Graph of outliers from Random Forest model

Evaluating our Options

Our random forest models gave the best results. Random forest models are supervised ML algorithms that build multiple decision trees and ensemble them to get more accurate and stable predictions. They can indicate the importance of different variables, which helped us determine which data sources were most important and improved our ability to explain how our model arrived at predictions. At Excella, we’re committed to explainable AI.

We were disappointed with Facebook Prophet, but were grateful for the opportunity to evaluate it. It was originally developed to predict the growth of Facebook’s user base, so it has less flexibility in terms of input variables and doesn’t account for stochastic volatility the way other approaches, like random forests, do.

Conclusion

Since we were allowed up to three submissions, we submitted our three best random forest models to USAID. If we had more time, we would have enhanced them by adding outlier detection, since our models were sensitive to them, and applying some logic to filter them or reduce their impact would have enhanced the accuracy of the model even further.

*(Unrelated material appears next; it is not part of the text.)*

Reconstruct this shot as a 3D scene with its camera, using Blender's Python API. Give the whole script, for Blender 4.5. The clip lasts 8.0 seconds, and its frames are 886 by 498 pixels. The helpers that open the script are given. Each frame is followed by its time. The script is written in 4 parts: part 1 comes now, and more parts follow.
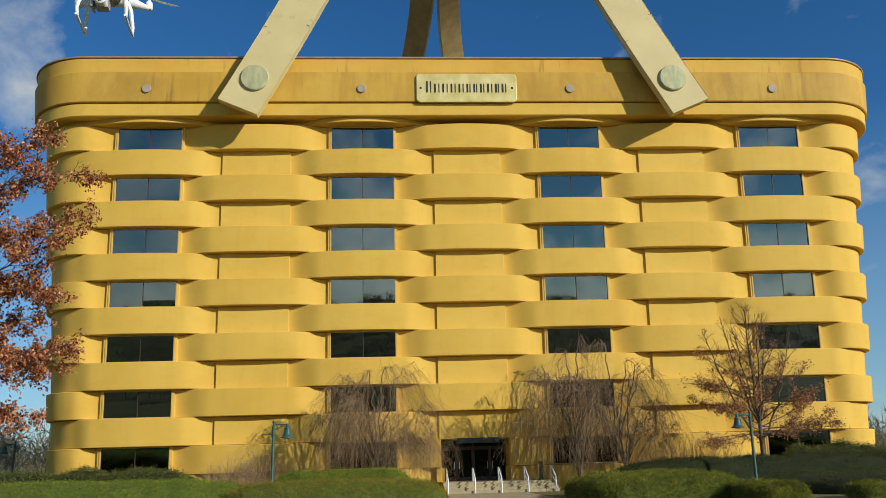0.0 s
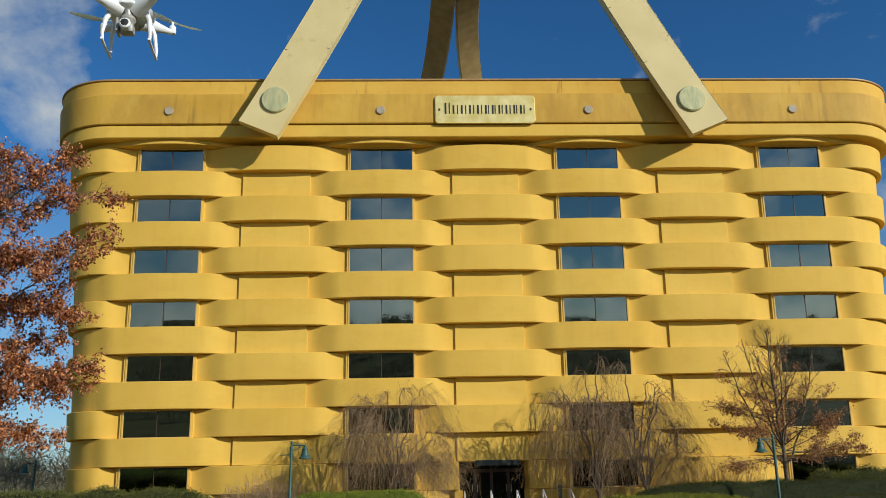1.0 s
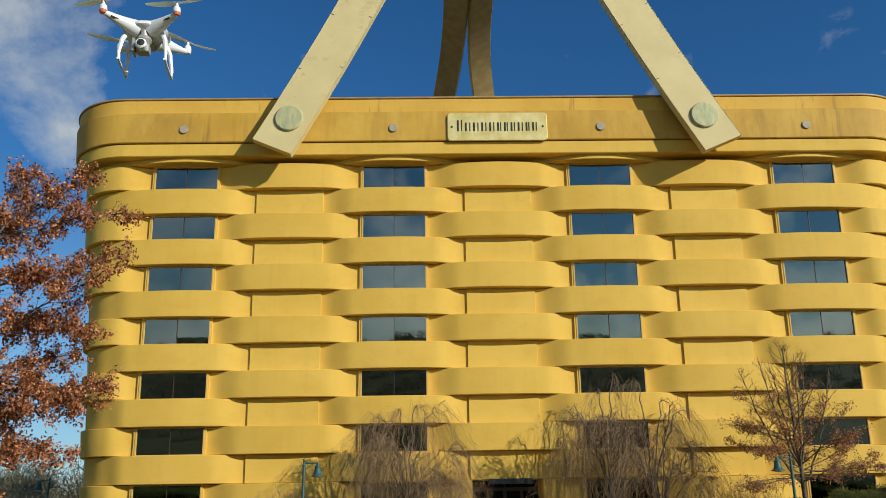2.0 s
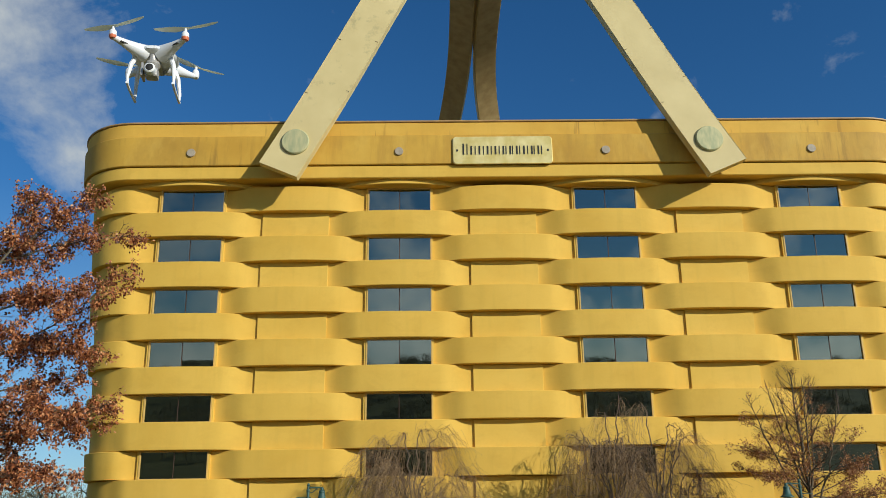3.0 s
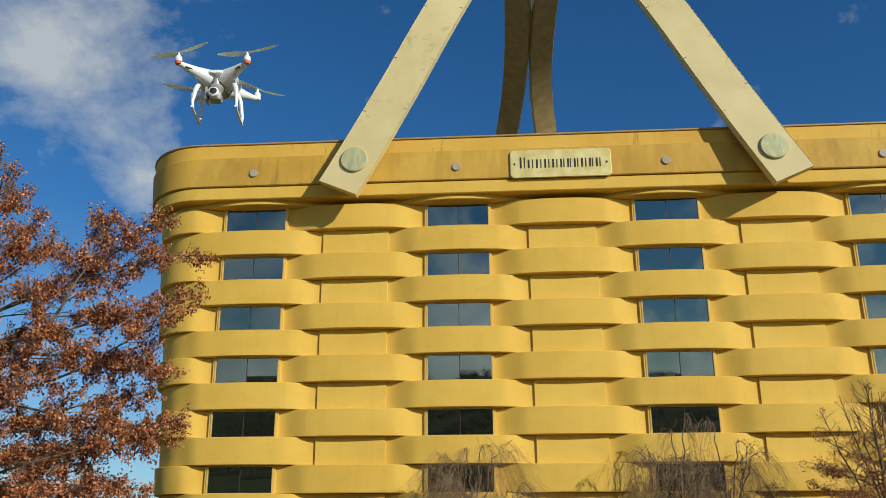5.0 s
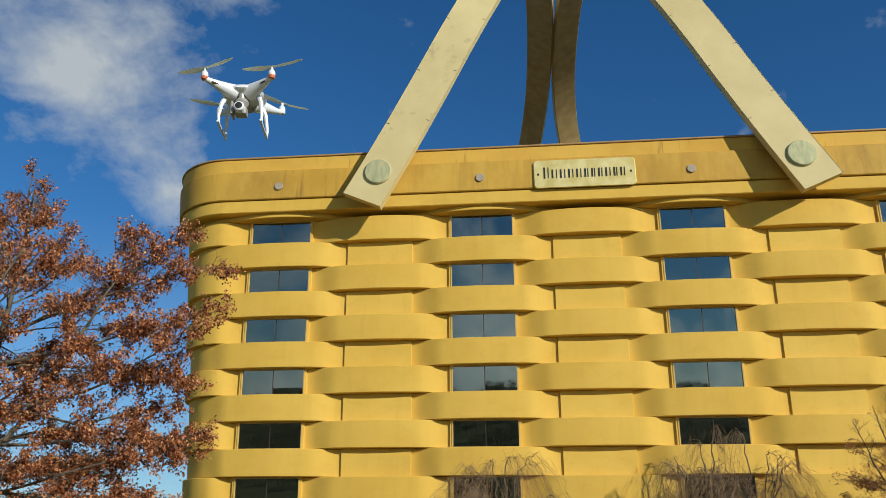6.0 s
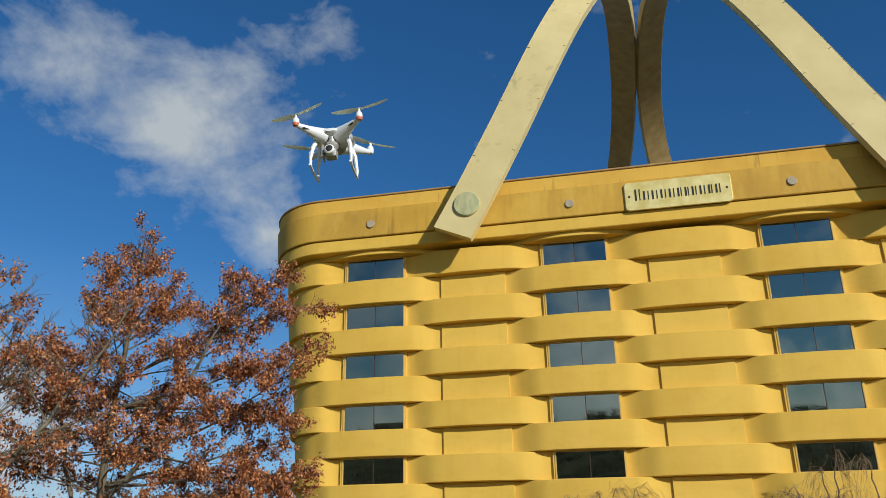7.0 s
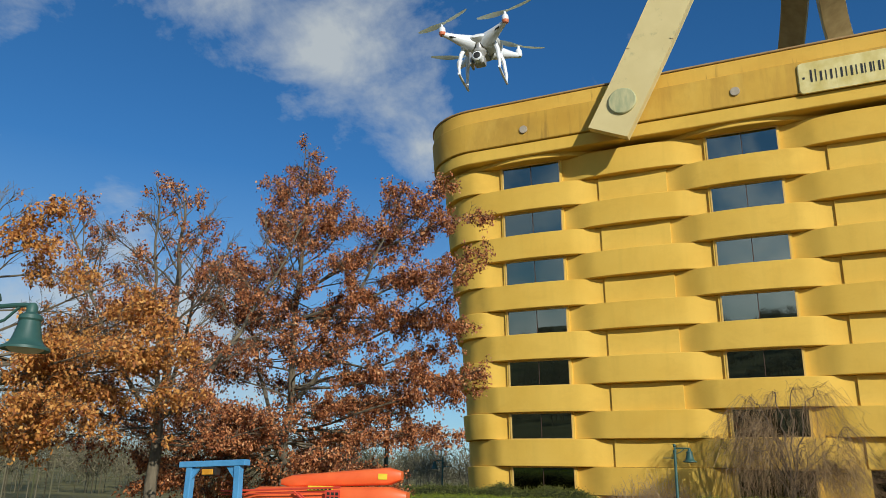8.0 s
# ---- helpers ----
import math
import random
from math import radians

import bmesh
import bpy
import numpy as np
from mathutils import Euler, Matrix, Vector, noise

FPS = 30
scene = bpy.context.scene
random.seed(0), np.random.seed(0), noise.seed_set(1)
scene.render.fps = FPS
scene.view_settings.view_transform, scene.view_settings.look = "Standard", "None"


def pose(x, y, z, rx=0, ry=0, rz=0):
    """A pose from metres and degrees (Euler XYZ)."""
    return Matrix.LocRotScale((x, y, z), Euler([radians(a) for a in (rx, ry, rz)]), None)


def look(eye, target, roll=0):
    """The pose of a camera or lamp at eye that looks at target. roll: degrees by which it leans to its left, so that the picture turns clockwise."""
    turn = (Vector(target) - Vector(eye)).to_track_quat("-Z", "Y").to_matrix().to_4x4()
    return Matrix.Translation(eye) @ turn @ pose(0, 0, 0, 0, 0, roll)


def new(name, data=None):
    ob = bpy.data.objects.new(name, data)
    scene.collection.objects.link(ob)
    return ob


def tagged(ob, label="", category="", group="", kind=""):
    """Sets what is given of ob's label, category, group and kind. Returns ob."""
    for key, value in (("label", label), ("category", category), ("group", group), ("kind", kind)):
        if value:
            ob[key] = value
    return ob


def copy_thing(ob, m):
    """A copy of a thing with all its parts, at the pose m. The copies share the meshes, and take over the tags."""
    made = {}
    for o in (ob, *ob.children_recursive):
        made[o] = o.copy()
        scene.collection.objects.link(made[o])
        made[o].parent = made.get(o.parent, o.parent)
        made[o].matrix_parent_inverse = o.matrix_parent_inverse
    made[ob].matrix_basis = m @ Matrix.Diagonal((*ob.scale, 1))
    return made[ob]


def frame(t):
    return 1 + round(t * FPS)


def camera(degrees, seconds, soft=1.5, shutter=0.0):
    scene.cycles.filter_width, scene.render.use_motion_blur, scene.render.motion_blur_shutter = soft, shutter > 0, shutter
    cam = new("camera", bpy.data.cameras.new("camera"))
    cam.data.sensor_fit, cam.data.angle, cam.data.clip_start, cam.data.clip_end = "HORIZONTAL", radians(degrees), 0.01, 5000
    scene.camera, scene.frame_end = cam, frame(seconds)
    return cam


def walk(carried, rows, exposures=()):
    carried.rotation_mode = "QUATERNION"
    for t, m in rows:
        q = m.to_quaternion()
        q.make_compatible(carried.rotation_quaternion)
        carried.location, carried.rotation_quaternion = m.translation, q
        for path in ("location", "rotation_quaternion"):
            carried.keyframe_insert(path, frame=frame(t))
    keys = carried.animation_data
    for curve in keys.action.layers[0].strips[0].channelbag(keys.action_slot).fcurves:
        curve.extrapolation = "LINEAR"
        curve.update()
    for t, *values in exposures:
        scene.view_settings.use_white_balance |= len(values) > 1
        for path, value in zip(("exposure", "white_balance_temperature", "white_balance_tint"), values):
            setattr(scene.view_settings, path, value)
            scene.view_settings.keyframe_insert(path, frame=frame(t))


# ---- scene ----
cam = camera(59.6, 8.0, soft=0.8)
EYE = (0.0, 0.0, 1.6)
PATH = [  # seconds, yaw, pitch, roll
    (0.0, -2.94, 15.63, 1.54), (0.5, -2.52, 16.48, 1.41), (1.0, -1.66, 17.19, 1.07),
    (1.5, -1.24, 17.61, 0.79), (1.7, -1.00, 17.95, 0.83), (2.8, -0.46, 19.81, 0.81),
    (3.0, -0.38, 20.17, 0.70), (3.5, 0.17, 20.54, 0.53), (4.0, 0.77, 20.96, 0.59),
    (4.5, 2.60, 21.15, 0.08), (4.7, 3.23, 21.23, 0.05), (5.8, 5.51, 21.54, -0.28),
    (6.0, 5.82, 22.10, -0.26), (6.5, 6.52, 23.87, -0.19), (6.8, 9.24, 24.33, -0.25),
    (7.0, 13.23, 24.36, -0.21), (7.2, 17.71, 23.88, -0.53), (7.5, 22.67, 22.01, -1.27),
    (7.7, 24.01, 19.98, -1.32), (8.0, 25.16, 17.29, -1.30)]
walk(cam, [(t, pose(*EYE, 90 + pitch, roll, yaw)) for t, yaw, pitch, roll in PATH], [(0.0, 0.0), (8.0, 0.0)])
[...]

We valued the opportunity to work on this challenge, showcase our capabilities in this area, and help USAID with an important public health challenge. The approaches we took are applicable in many other areas, including:

Logistics (essentially, predicting contraceptive consumption is a logistical problem).
Anomaly detection (since we can use time series models to predict future values, we could detect values outside of the predicted range).
Signal processing (predicted ranges can also help separate signal from noise and enhance processing).
Classification (different time series data points can be grouped by type using different criteria).

We’re looking forward to the next opportunity to take on a ML challenge and work on it in Excella Labs.